Your QQQ Investment Checklist
Ready to make a decision? Use this checklist:
Before Investing:
- [ ] I understand QQQ is an ETF, not a stock
- [ ] I know what companies are in QQQ
- [ ] I have a brokerage account opened
- [ ] I’ve determined appropriate position size
- [ ] I can hold for at least 10 years
- [ ] I can stomach 30-50% drops without selling
- [ ] I understand the tax implications
- [ ] I’ve considered alternatives like QQQM
Investment Strategy:
- [ ] I’ve decided between lump sum and DCA
- [ ] I know how QQQ fits my overall portfolio
- [ ] I have emergency savings separate from investments
- [ ] I’m not investing money I’ll need soon
- [ ] I have a plan for rebalancing
Ongoing Management:
- [ ] I’ll review holdings annually
- [ ] I won’t panic during corrections
- [ ] I’ll resist checking prices daily
- [ ] I’ll maintain my target allocation
- [ ] I’ll learn from mistakes without dwelling
Final Thoughts
QQQ represents one of the simplest ways to invest in America’s most innovative companies.
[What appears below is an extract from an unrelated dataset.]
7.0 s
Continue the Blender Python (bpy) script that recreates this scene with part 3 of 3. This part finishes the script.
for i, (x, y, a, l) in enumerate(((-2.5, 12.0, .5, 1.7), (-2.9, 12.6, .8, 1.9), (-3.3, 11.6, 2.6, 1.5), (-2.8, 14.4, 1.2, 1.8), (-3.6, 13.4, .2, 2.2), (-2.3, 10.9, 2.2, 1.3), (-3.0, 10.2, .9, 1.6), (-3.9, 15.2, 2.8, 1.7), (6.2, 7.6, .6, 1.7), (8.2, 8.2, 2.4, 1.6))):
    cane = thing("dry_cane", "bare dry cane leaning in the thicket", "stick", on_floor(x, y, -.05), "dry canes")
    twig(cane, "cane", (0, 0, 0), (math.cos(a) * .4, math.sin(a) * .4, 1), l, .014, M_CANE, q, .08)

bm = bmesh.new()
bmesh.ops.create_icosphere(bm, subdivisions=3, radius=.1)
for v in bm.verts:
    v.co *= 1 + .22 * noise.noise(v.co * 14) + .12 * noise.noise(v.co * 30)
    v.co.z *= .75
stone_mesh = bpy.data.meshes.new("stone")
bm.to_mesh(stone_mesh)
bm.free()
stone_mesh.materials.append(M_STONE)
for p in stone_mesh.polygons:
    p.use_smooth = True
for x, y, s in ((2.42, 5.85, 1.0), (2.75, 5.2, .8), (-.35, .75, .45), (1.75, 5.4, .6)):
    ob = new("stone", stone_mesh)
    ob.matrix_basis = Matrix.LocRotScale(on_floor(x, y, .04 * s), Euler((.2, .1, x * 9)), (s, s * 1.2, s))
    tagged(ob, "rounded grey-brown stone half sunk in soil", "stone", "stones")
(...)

It’s not perfect—nothing is. But for investors who believe in technology’s continued importance and can handle volatility, it’s a powerful tool.
The key is knowing yourself. Can you watch your investment drop 30% and hold steady? Do you have the time horizon for recovery? Are you properly diversified?
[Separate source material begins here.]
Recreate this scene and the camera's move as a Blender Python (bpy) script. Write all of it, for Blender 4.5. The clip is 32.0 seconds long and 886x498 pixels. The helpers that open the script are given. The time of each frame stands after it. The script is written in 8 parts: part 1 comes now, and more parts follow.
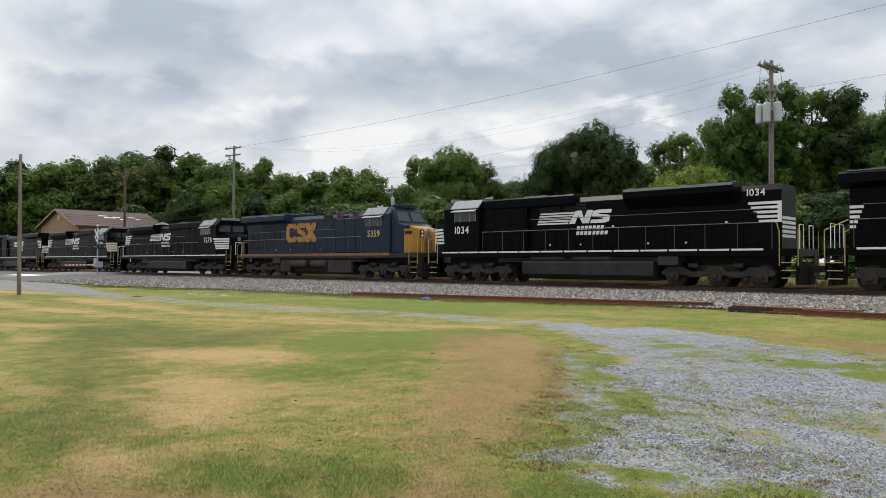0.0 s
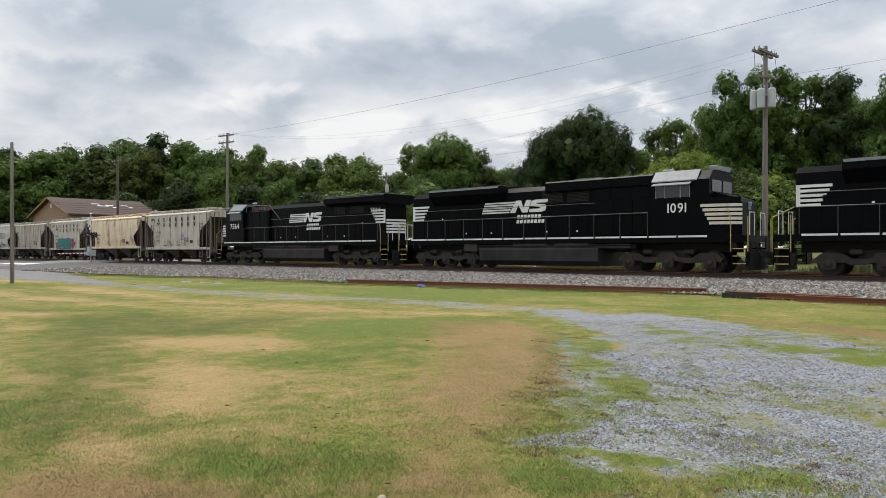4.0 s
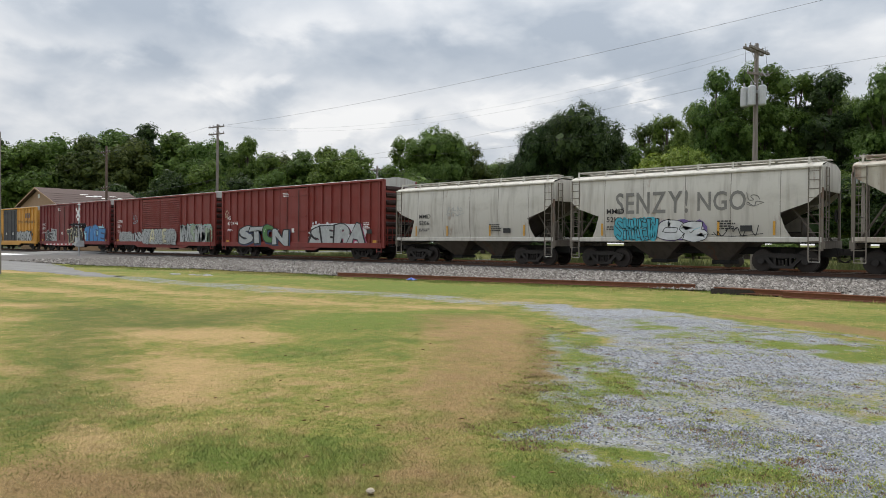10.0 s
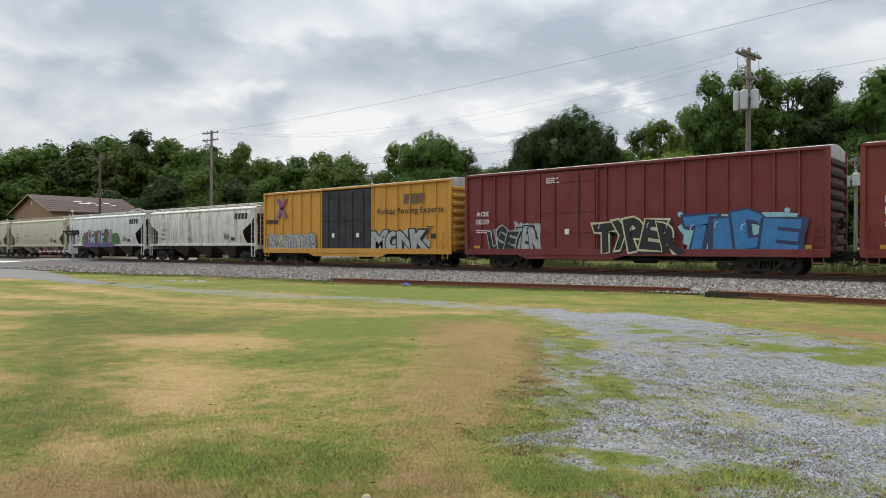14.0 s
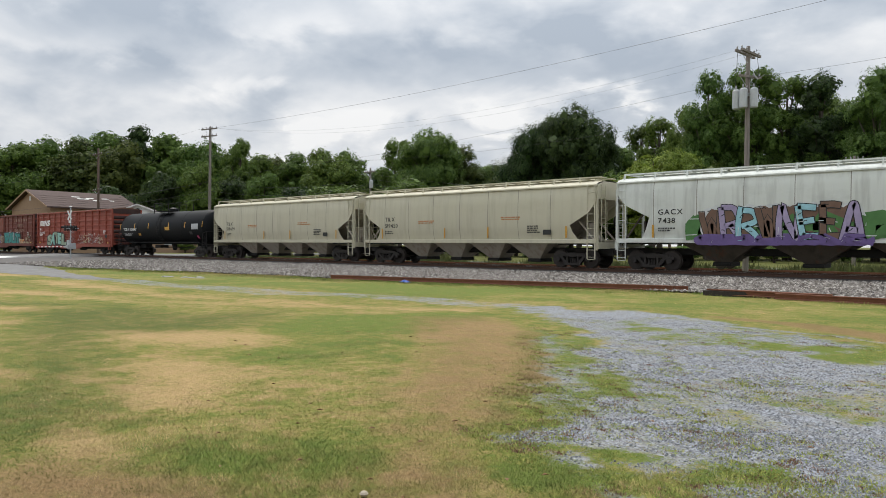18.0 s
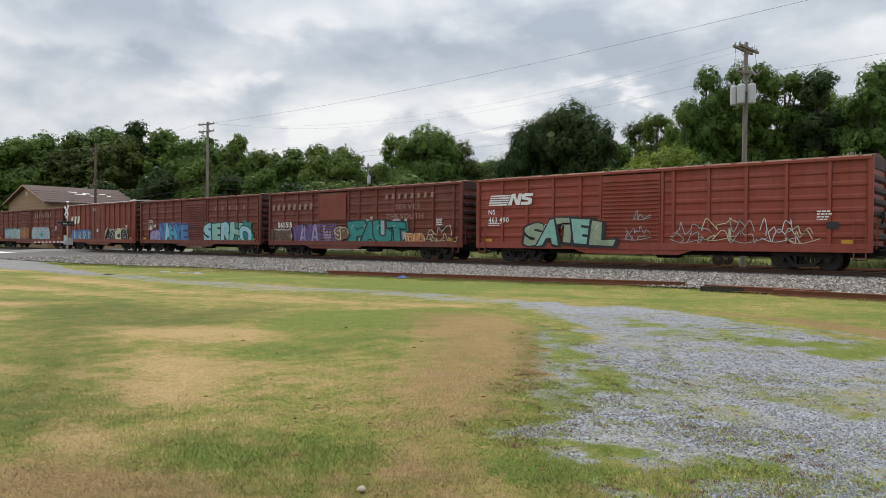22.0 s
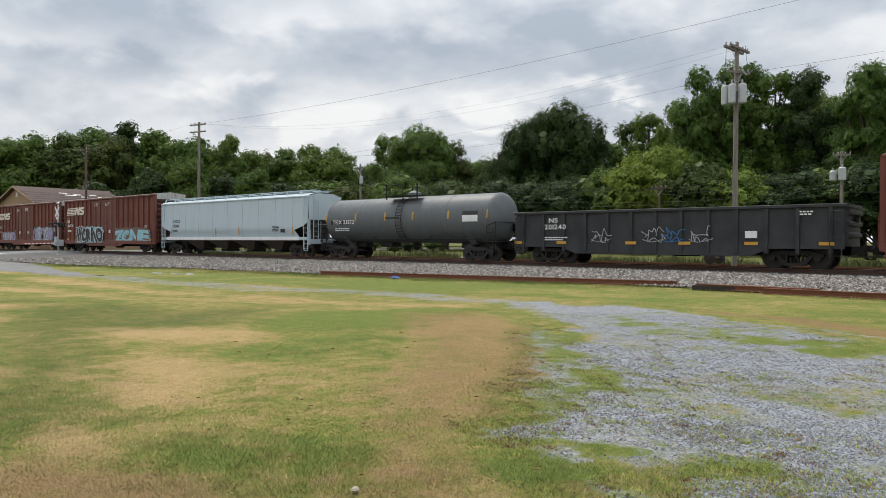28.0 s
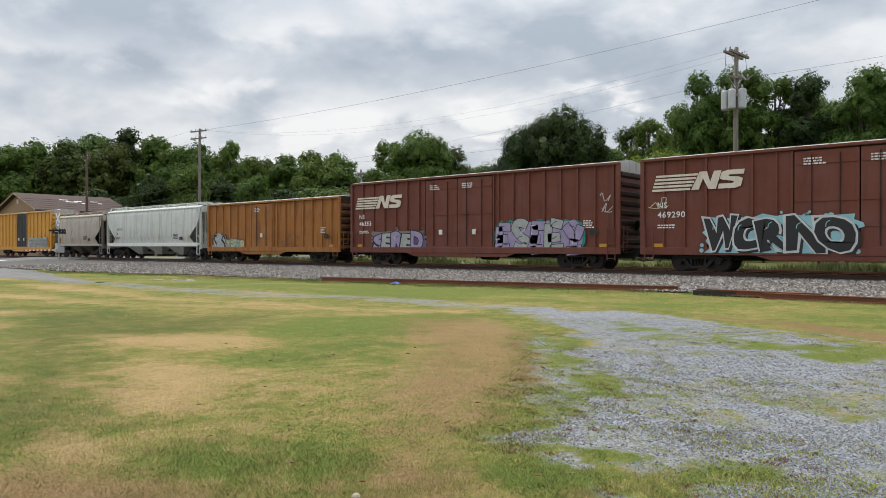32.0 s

If you answered yes to these questions, QQQ deserves serious consideration in your portfolio.
But remember: the best investment strategy is the one you can stick with through good times and bad. If QQQ’s volatility will keep you up at night or cause panic selling, choose something more conservative.
Your peace of mind is worth more than an extra percentage point of return.
Start small if you’re unsure. Buy a few shares. Watch how it moves. See how you react emotionally to gains and losses. Then decide if you want to increase your position.
Investing is a marathon, not a sprint. QQQ can be an excellent companion for that journey—if you understand what you’re getting into and commit for the long haul.
The companies in QQQ are building the future. The question is whether you’re ready to invest in it.